** start of Raw data **

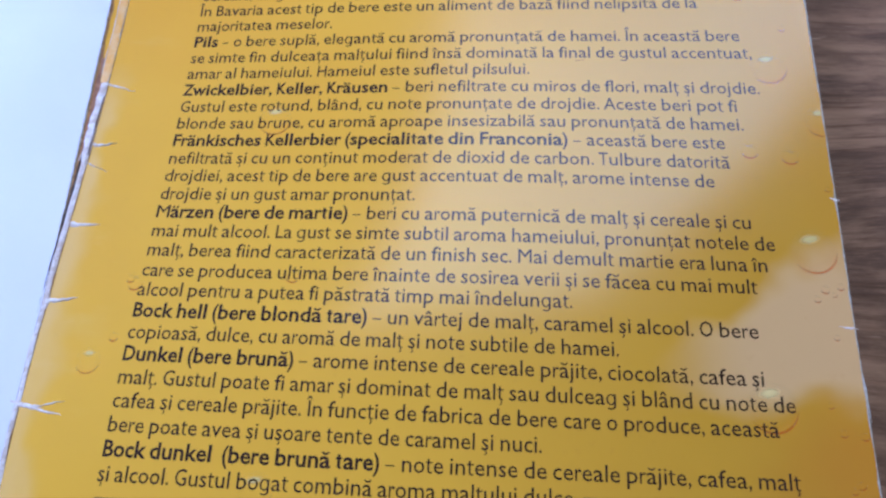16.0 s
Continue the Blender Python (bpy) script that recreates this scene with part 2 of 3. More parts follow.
def ribbon(path, widths, z, lift=0.12, jitter=0.0, seed=0):
    """A thin raised sliver along a path of page points: low at its rims and higher along its middle."""
    rnd = random.Random(seed)
    bm = bmesh.new()
    rows = []
    for i, ((x, y), w) in enumerate(zip(path, widths)):
        a, b = Vector(path[max(i - 1, 0)]), Vector(path[min(i + 1, len(path) - 1)])
        side = (b - a).orthogonal().normalized() if (b - a).length else Vector((1, 0))
        l, r = w / 2 + rnd.uniform(-jitter, jitter) * w, w / 2 + rnd.uniform(-jitter, jitter) * w
        c = Vector((x, y))
        rows.append([bm.verts.new(at(*p, z + h)) for p, h in ((c - side * l, 0), (c - side * l * 0.3, lift * rnd.uniform(0.6, 1.2)), (c + side * r * 0.4, lift * rnd.uniform(0.5, 1.1)), (c + side * r, 0))])
    for p, q in zip(rows, rows[1:]):
        for k in range(3):
            bm.faces.new((p[k], p[k + 1], q[k + 1], q[k]))
    bmesh.ops.recalc_face_normals(bm, faces=bm.faces[:])
    if bm.faces[0].normal.z < 0:
        bmesh.ops.reverse_faces(bm, faces=bm.faces[:])
    return bm


def sheet(left, right, top, bottom, thick, z, round_left, round_right, rim=0.4, rim_left=1.0, slope=None, seed=3, lip=None):
    """A card sheet between two side curves, with rounded top corners and a worn rim. Slots: 0 print, 1 rim, 2 cut edge."""
    rnd = random.Random(seed)
    slope = slope or (lambda x, y: 0.0)

    def spot(x, y, h):
        """A point of the sheet; near the head it follows the uneven top edge."""
        near = max(0.0, 1 - (top - y) / 14)
        return at(x, y + (lip(x) * near if lip else 0.0), z + h + slope(x, y))

    drops = [0, 0.3, 0.7, 1.3, 2.1, 3.2, 4.6, 6.2, 8]
    ys = [top - d for d in drops] + [top - 8 - (top - 8 - bottom) * k / 90 for k in range(1, 91)]

    def corner(r, d):
        return r - math.sqrt(max(r * r - (r - d) ** 2, 0)) if d < r else 0.0

    outer, inner = [], []
    for i, y in enumerate(ys):
        d = top - y
        l, r = left(y) + corner(round_left, d), right(y) - corner(round_right, d)
        wear = [rim * rnd.uniform(0.5, 1.5) for _ in range(2)]
        yi = top - rim - d * (1 - rim / 8) if d < 8 else y
        outer.append((l, r, y))
        inner.append((l + wear[0] * (rim_left if d > 12 else 1.0), r - wear[1], yi))
    bm = bmesh.new()
    n = 48

    def line(l, r, y, h):
        return [bm.verts.new(spot(l + (r - l) * k / n, y, h)) for k in range(n + 1)]

    tops = [line(*row, 0) for row in inner]
    for p, q in zip(tops, tops[1:]):
        for k in range(n):
            bm.faces.new((p[k], q[k], q[k + 1], p[k + 1])).smooth = True

    def ring(rows, h):
        pts = []
        for k in range(n + 1):
            l, r, y = rows[0]
            pts.append((l + (r - l) * k / n, y))
        pts += [(r, y) for l, r, y in rows[1:]]
        l, r, y = rows[-1]
        pts += [(l + (r - l) * k / n, y) for k in range(n - 1, -1, -1)]
        pts += [(l, y) for l, r, y in rows[-2:0:-1]]
        return [bm.verts.new(spot(x, y, h)) for x, y in pts]

    edge = tops[0] + [row[-1] for row in tops[1:]] + tops[-1][-2::-1] + [row[0] for row in tops[-2:0:-1]]
    rims = ring(outer, -0.12)
    unders = [line(*row, -thick) for row in outer]
    for p, q in zip(unders, unders[1:]):
        for k in range(n):
            bm.faces.new((p[k], p[k + 1], q[k + 1], q[k])).material_index = 2
    lows = unders[0] + [row[-1] for row in unders[1:]] + unders[-1][-2::-1] + [row[0] for row in unders[-2:0:-1]]
    edge = [bm.verts.new(v.co) for v in edge]
    m = len(edge)
    for a, b, slot in ((edge, rims, 1), (rims, lows, 2)):
        for k in range(m):
            f = bm.faces.new((a[k], a[(k + 1) % m], b[(k + 1) % m], b[k]))
            f.material_index = slot
    bmesh.ops.recalc_face_normals(bm, faces=bm.faces[:])
    return bm


# ---- the room ----
def plain(name, low, high, material, label, category):
    ob = part(name, box(bmesh.new(), low, high), material, None)
    return tagged(ob, label, category, kind="structure")


WEST, EAST, SOUTH, NORTH, TALL = -2.2, 3.0, -2.2, 3.0, 2.75
plain("floor", (WEST - 0.2, SOUTH - 0.2, -0.1), (EAST + 0.2, NORTH + 0.2, 0), FLOOR, "plain grey stone floor of the room", "floor")
plain("wall_east", (EAST, SOUTH, 0), (EAST + 0.2, NORTH, TALL), WALL, "plain warm plaster wall", "wall")
plain("wall_north", (WEST - 0.2, NORTH, 0), (EAST + 0.2, NORTH + 0.2, TALL), WALL, "plain warm plaster wall", "wall")
plain("wall_south", (WEST - 0.2, SOUTH - 0.2, 0), (EAST + 0.2, SOUTH, TALL), WALL, "plain warm plaster wall", "wall")


def wall_with_window():
    bm = bmesh.new()
    x0, x1, ya, yb, za, zb = WEST - 0.2, WEST, -0.5, 1.9, 0.8, 2.3
    box(bm, (x0, SOUTH, 0), (x1, ya, TALL))
    box(bm, (x0, yb, 0), (x1, NORTH, TALL))
    box(bm, (x0, ya, 0), (x1, yb, za))
    box(bm, (x0, ya, zb), (x1, yb, TALL))
    return tagged(part("wall_west", bm, WALL, None), "plaster wall with one open daylight window", "wall", kind="structure")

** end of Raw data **

### Exercise
Reproduce the full listing above verbatim, with no pictures included.

### The answer
16.0 s
Continue the Blender Python (bpy) script that recreates this scene with part 2 of 3. More parts follow.
def ribbon(path, widths, z, lift=0.12, jitter=0.0, seed=0):
    """A thin raised sliver along a path of page points: low at its rims and higher along its middle."""
    rnd = random.Random(seed)
    bm = bmesh.new()
    rows = []
    for i, ((x, y), w) in enumerate(zip(path, widths)):
        a, b = Vector(path[max(i - 1, 0)]), Vector(path[min(i + 1, len(path) - 1)])
        side = (b - a).orthogonal().normalized() if (b - a).length else Vector((1, 0))
        l, r = w / 2 + rnd.uniform(-jitter, jitter) * w, w / 2 + rnd.uniform(-jitter, jitter) * w
        c = Vector((x, y))
        rows.append([bm.verts.new(at(*p, z + h)) for p, h in ((c - side * l, 0), (c - side * l * 0.3, lift * rnd.uniform(0.6, 1.2)), (c + side * r * 0.4, lift * rnd.uniform(0.5, 1.1)), (c + side * r, 0))])
    for p, q in zip(rows, rows[1:]):
        for k in range(3):
            bm.faces.new((p[k], p[k + 1], q[k + 1], q[k]))
    bmesh.ops.recalc_face_normals(bm, faces=bm.faces[:])
    if bm.faces[0].normal.z < 0:
        bmesh.ops.reverse_faces(bm, faces=bm.faces[:])
    return bm


def sheet(left, right, top, bottom, thick, z, round_left, round_right, rim=0.4, rim_left=1.0, slope=None, seed=3, lip=None):
    """A card sheet between two side curves, with rounded top corners and a worn rim. Slots: 0 print, 1 rim, 2 cut edge."""
    rnd = random.Random(seed)
    slope = slope or (lambda x, y: 0.0)

    def spot(x, y, h):
        """A point of the sheet; near the head it follows the uneven top edge."""
        near = max(0.0, 1 - (top - y) / 14)
        return at(x, y + (lip(x) * near if lip else 0.0), z + h + slope(x, y))

    drops = [0, 0.3, 0.7, 1.3, 2.1, 3.2, 4.6, 6.2, 8]
    ys = [top - d for d in drops] + [top - 8 - (top - 8 - bottom) * k / 90 for k in range(1, 91)]

    def corner(r, d):
        return r - math.sqrt(max(r * r - (r - d) ** 2, 0)) if d < r else 0.0

    outer, inner = [], []
    for i, y in enumerate(ys):
        d = top - y
        l, r = left(y) + corner(round_left, d), right(y) - corner(round_right, d)
        wear = [rim * rnd.uniform(0.5, 1.5) for _ in range(2)]
        yi = top - rim - d * (1 - rim / 8) if d < 8 else y
        outer.append((l, r, y))
        inner.append((l + wear[0] * (rim_left if d > 12 else 1.0), r - wear[1], yi))
    bm = bmesh.new()
    n = 48

    def line(l, r, y, h):
        return [bm.verts.new(spot(l + (r - l) * k / n, y, h)) for k in range(n + 1)]

    tops = [line(*row, 0) for row in inner]
    for p, q in zip(tops, tops[1:]):
        for k in range(n):
            bm.faces.new((p[k], q[k], q[k + 1], p[k + 1])).smooth = True

    def ring(rows, h):
        pts = []
        for k in range(n + 1):
            l, r, y = rows[0]
            pts.append((l + (r - l) * k / n, y))
        pts += [(r, y) for l, r, y in rows[1:]]
        l, r, y = rows[-1]
        pts += [(l + (r - l) * k / n, y) for k in range(n - 1, -1, -1)]
        pts += [(l, y) for l, r, y in rows[-2:0:-1]]
        return [bm.verts.new(spot(x, y, h)) for x, y in pts]

    edge = tops[0] + [row[-1] for row in tops[1:]] + tops[-1][-2::-1] + [row[0] for row in tops[-2:0:-1]]
    rims = ring(outer, -0.12)
    unders = [line(*row, -thick) for row in outer]
    for p, q in zip(unders, unders[1:]):
        for k in range(n):
            bm.faces.new((p[k], p[k + 1], q[k + 1], q[k])).material_index = 2
    lows = unders[0] + [row[-1] for row in unders[1:]] + unders[-1][-2::-1] + [row[0] for row in unders[-2:0:-1]]
    edge = [bm.verts.new(v.co) for v in edge]
    m = len(edge)
    for a, b, slot in ((edge, rims, 1), (rims, lows, 2)):
        for k in range(m):
            f = bm.faces.new((a[k], a[(k + 1) % m], b[(k + 1) % m], b[k]))
            f.material_index = slot
    bmesh.ops.recalc_face_normals(bm, faces=bm.faces[:])
    return bm


# ---- the room ----
def plain(name, low, high, material, label, category):
    ob = part(name, box(bmesh.new(), low, high), material, None)
    return tagged(ob, label, category, kind="structure")


WEST, EAST, SOUTH, NORTH, TALL = -2.2, 3.0, -2.2, 3.0, 2.75
plain("floor", (WEST - 0.2, SOUTH - 0.2, -0.1), (EAST + 0.2, NORTH + 0.2, 0), FLOOR, "plain grey stone floor of the room", "floor")
plain("wall_east", (EAST, SOUTH, 0), (EAST + 0.2, NORTH, TALL), WALL, "plain warm plaster wall", "wall")
plain("wall_north", (WEST - 0.2, NORTH, 0), (EAST + 0.2, NORTH + 0.2, TALL), WALL, "plain warm plaster wall", "wall")
plain("wall_south", (WEST - 0.2, SOUTH - 0.2, 0), (EAST + 0.2, SOUTH, TALL), WALL, "plain warm plaster wall", "wall")


def wall_with_window():
    bm = bmesh.new()
    x0, x1, ya, yb, za, zb = WEST - 0.2, WEST, -0.5, 1.9, 0.8, 2.3
    box(bm, (x0, SOUTH, 0), (x1, ya, TALL))
    box(bm, (x0, yb, 0), (x1, NORTH, TALL))
    box(bm, (x0, ya, 0), (x1, yb, za))
    box(bm, (x0, ya, zb), (x1, yb, TALL))
    return tagged(part("wall_west", bm, WALL, None), "plaster wall with one open daylight window", "wall", kind="structure")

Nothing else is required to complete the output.